Former Lisbon prep Cael Happel continued his strong start for the Panthers. The four-time state champion won the 141 title. He posted three decisions to improve his record to 6-1, opening with a third-place finish at South Dakota State’s Daktronics Open.
Union Community duo Derek Holschlag and Adam Ahrendsen also won titles for UNI. Holschlag won the 157-pound crown in the open division. Ahrendsen was first at 197 of the freshman/sophomore division, recording two pins in three matches.
Iowa State had three runner-up finishers in each division. In the open division, former Center Point-Urbana prep Caleb Fuessley was second at 125. He was joined in the finals by Cam Robinson at 149 and heavyweight Ethan Anderson.
Iowa crowned four champions in the tournament. Drake Ayala (125), Wyatt Henson (141), Patrick Kennedy at 165 and heavyweight Aaron Costello won gold. Ayala made his debut, winning in the freshman/sophomore division and Henson won his second straight tournament in the same division.
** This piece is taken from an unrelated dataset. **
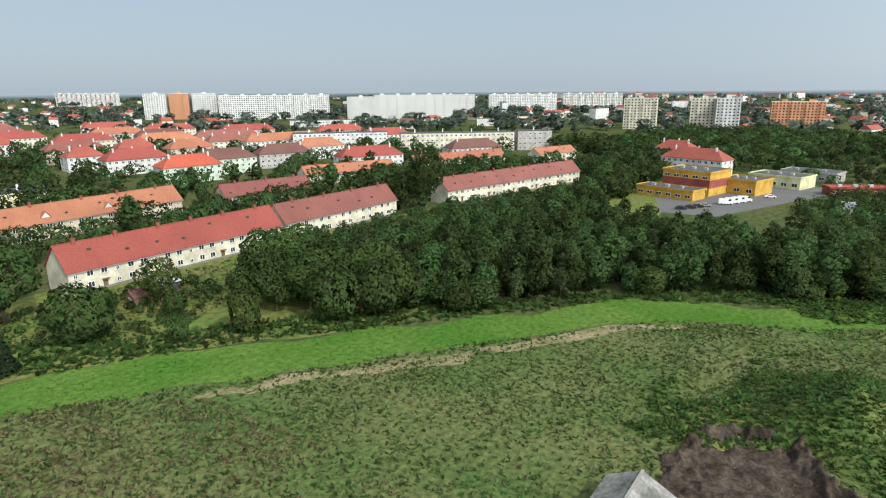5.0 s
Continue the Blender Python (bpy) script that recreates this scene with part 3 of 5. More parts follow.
def roof_parts(t, material, L, D, eave, ridge, over=0.4, thick=0.2):
    """Two slopes and the ridge course of a gabled roof."""
    m, k = D / 2, (ridge - eave) / (D / 2)
    for y0 in (-over, D + over):
        bm = bmesh.new()
        z0 = eave - over * k
        ring = [(-over, y0, z0), (L + over, y0, z0), (L + over, m, ridge), (-over, m, ridge)]
        solid(bm, ring, [(x, y, z + thick) for x, y, z in ring])
        part("roof_slope", bm, material, t)
    bm = bmesh.new()
    box(bm, -over, L + over, m - 0.14, m + 0.14, ridge + thick - 0.05, ridge + thick + 0.1)
    part("ridge_course", bm, material, t)


def hip_roof(L, D, eave, ridge, over=0.5, thick=0.2):
    bm = bmesh.new()
    r = min(D / 2, L / 2 - 0.2)
    a = [(-over, -over, eave), (L + over, -over, eave), (L + over, D + over, eave), (-over, D + over, eave)]
    lo = [bm.verts.new(p) for p in a]
    hi = [bm.verts.new((x, y, z + thick)) for x, y, z in a]
    p, q = bm.verts.new((r, D / 2, ridge)), bm.verts.new((L - r, D / 2, ridge))
    bm.faces.new(lo[::-1])
    for i in range(4):
        bm.faces.new((lo[i], lo[(i + 1) % 4], hi[(i + 1) % 4], hi[i]))
    bm.faces.new((hi[0], hi[1], q, p))
    bm.faces.new((hi[2], hi[3], p, q))
    bm.faces.new((hi[1], hi[2], q))
    bm.faces.new((hi[3], hi[0], p))
    return bm


def gable_walls(L, D, eave, ridge):
    bm = bmesh.new()
    m = D / 2
    ends = [[(x, 0, -0.1), (x, D, -0.1), (x, D, eave), (x, m, ridge - 0.02), (x, 0, eave)] for x in (0.0, L)]
    solid(bm, ends[0], ends[1])
    return bm


CHIMNEY = []


def chimney(parent, x, y, z, h=1.5, white=False):
    if not CHIMNEY:
        for m in ("brickred", "wall_white"):
            bm = bmesh.new()
            box(bm, -0.4, 0.4, -0.3, 0.3, -1.2, 0.9)
            box(bm, -0.48, 0.48, -0.38, 0.38, 0.9, 1.05)
            for i in (-0.2, 0.2):
                box(bm, i - 0.1, i + 0.1, -0.1, 0.1, 1.05, 1.3)
            CHIMNEY.append(mesh_of(bm, "chimney", M[m]))
    part("chimney", CHIMNEY[1 if white else 0], None, parent).matrix_local = pose(x, y, z) @ Matrix.Diagonal((1, 1, h / 1.3, 1))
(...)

Kennedy and Costello competed in the open division.
Nick Suriano to Michigan
Flowrestling.org’s Christian Pyles reported Sunday that two-time NCAA finalist and national champion Nick Suriano was planning a return to college wrestling, joining the University of Michigan.
Suriano began his career at Penn State. He transferred to Rutgers after his freshman season. Suriano was a 125-pound runner-up, losing to Iowa’s Spencer Lee, 5-0, in the 2018 NCAA finals. He rebounded the next season to win the 133-pound title in a wild overtime bout with Oklahoma State’s Daton Fix.
Suriano spent time focusing on freestyle. His weight class is uncertain, but Pyles projected him back at 125.